The most effective way to get the log data from your container to the outside world is through /dev/stdout. The platform then picks up those logs and pushes them to the log aggregator. This makes log access and aggregation easy and direct, and it makes sure your containers rely on a single process and don’t require background workers or cron jobs to clean up their logs.
CoScale has support for extracting metrics and events from logs pushed to /dev/stdout and /dev/stderr. However, if your containers do have multiple log files (eg access logs, error logs, etc) within the container, the CoScale plugins can be configured to extract metrics and events from those log files.
All containers are created equally, expect they’re not
Containers use environment variables for initialization, connections, etc. Stateful containers such as database containers (e.g. postgresql, mysql) also use environment variables to initialize the database if it was not initialized yet. These environment variables have to be taken into account to properly monitor these containers and the services that they are running, so your monitoring solution should understand this.
Some CoScale plugins require credentials to gather metrics for the running services. The environment variables provided to the container can be used in the CoScale plugin configuration. For example, a Postgresql container takes PG_USER and PG_PASSWORD environment variables, in the CoScale Postgres plugin configuration you can use $PG_USER and $PG_PASSWORD as the credentials to connect to the database. When the CoScale agent detects a Postgresql container, it will know to use the environments variables provided to that container as the credentials to fetch the Postgresql statistics for that container.

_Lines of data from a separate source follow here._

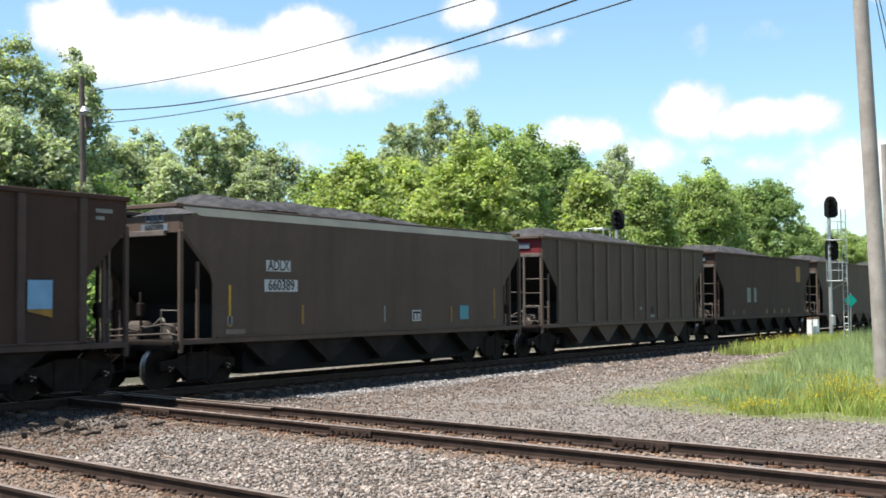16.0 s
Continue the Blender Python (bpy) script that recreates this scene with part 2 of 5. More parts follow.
    "leaf_mid": material("mid_green_leaves", (0.34, 0.425, 0.18), 0.6, 0, 0.25, 0.5, 20, 0.0, leaf=0.55, isle=0.45),
    "leaf_grey": material("grey_green_leaves", (0.385, 0.44, 0.30), 0.5, 0, 0.2, 0.35, 20, 0.0, leaf=0.5, isle=0.6),
    "leaf_deep": material("deep_green_leaves", (0.25, 0.345, 0.145), 0.6, 0, 0.2, 0.35, 20, 0.0, leaf=0.52, isle=0.35),
    "grass": material("grass_blades", (0.345, 0.40, 0.12), 0.7, 0, 0.25, 0.6, 10, 0.0, leaf=0.35, isle=0.35),
    "weed": material("blue_green_weeds", (0.315, 0.385, 0.185), 0.7, 0, 0.25, 0.6, 10, 0.0, leaf=0.35, isle=0.35),
    "flower": material("yellow_flowers", (0.62, 0.50, 0.04), 0.7, 0, 0.15, 3, 20, 0.0, leaf=0.3, isle=0.2),
}


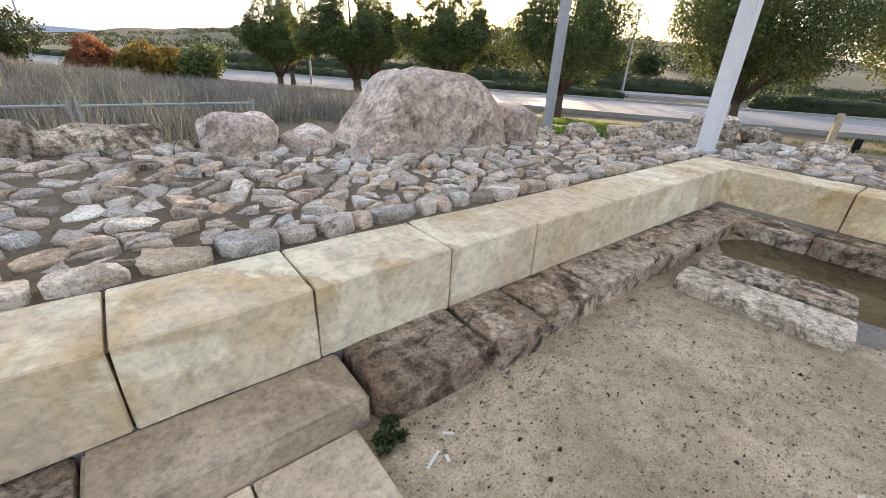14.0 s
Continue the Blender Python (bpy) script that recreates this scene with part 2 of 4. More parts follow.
M_STICK = plain("dry_twig", (0.09, 0.06, 0.04), 0.95, 0, 0.3, 20)
M_RUST = plain("rusty_plate", (0.12, 0.06, 0.05), 0.85, 0.2, 0.3, 6)


def leaf(name, a, c, trans=0.35):
    m, nt, b, pos = start(name, 0.55)
    isl = nt.nodes["Geometry"].outputs["Random Per Island"]
    col = ramp(nt, isl, [(0.0, a), (0.7, c), (1.0, tuple(min(1, v * 1.6) for v in c))])
    n = noise_tex(nt, 0.9, 3, 0.5, vec=pos)
    col = mixc(nt, col, ramp(nt, n, [(0.35, (0.7, 0.7, 0.7)), (0.65, (1.2, 1.2, 1.1))]), 1.0, "MULTIPLY")
    nt.links.new(col, b.inputs["Base Color"])
    t = nt.nodes.new("ShaderNodeBsdfTranslucent")
    nt.links.new(mixc(nt, col, (1.3, 1.25, 0.85), 1.0, "MULTIPLY"), t.inputs[0])
    mx = nt.nodes.new("ShaderNodeMixShader")
    mx.inputs[0].default_value = trans
    nt.links.new(b.outputs[0], mx.inputs[1])
    nt.links.new(t.outputs[0], mx.inputs[2])
    nt.links.new(mx.outputs[0], nt.nodes["Material Output"].inputs[0])
    return m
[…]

This way images don’t have to be changed to include fixed credentials just for the purpose of monitoring them.
Deploy your monitoring the same way you deploy your services
Since your services are running in containers, it makes sense to do the same with your monitoring agents. Some monitoring tools will require you to install an agent inside your container, or in a sidecar container, often resulting in extra overhead. In addition, having to package an extra monitoring agent in your containers is not really something developers are very fond of, as it breaks the single purpose of containers. Deploying your monitoring agent in its own container is a more container-native solution that makes it just as easy to deploy your monitoring than your other containerized services. In addition, using concepts such as deamonsets and helm charts, you can quickly deploy a monitoring agent with the right configurations on every new node that you deploy.
The way we deal with this at CoScale is by running our monitoring agent inside a container. These containers can be deployed for various orchestrators and container platforms. We have integrations with, Kubernetes, OpenShift, Docker Swarm, Google Container Engine, etc. We then run our various plugins for in-container monitoring directly in the namespace of the recognized containers to extract the relevant metrics.
Monitoring based on container images
Container-native monitoring also means that the container images define how to the monitoring should be done, and this without needing an agent inside the containers, and without requiring references to the monitoring specifics, credentials, etc. Each image runs a different service or a different version of it, and these can all have different monitoring requirements. For example, an image running an NGINX webservice will have different monitoring metrics than an image running Redis.
Container-native monitoring has a lot of facets to it, and the list above is not exhaustive but gives a good idea how to leverage the core principles of container technology for monitoring. This includes the way information is accessed in a container environment, the way monitoring is set up, and the way in which low-level metrics are translated into actionable insights.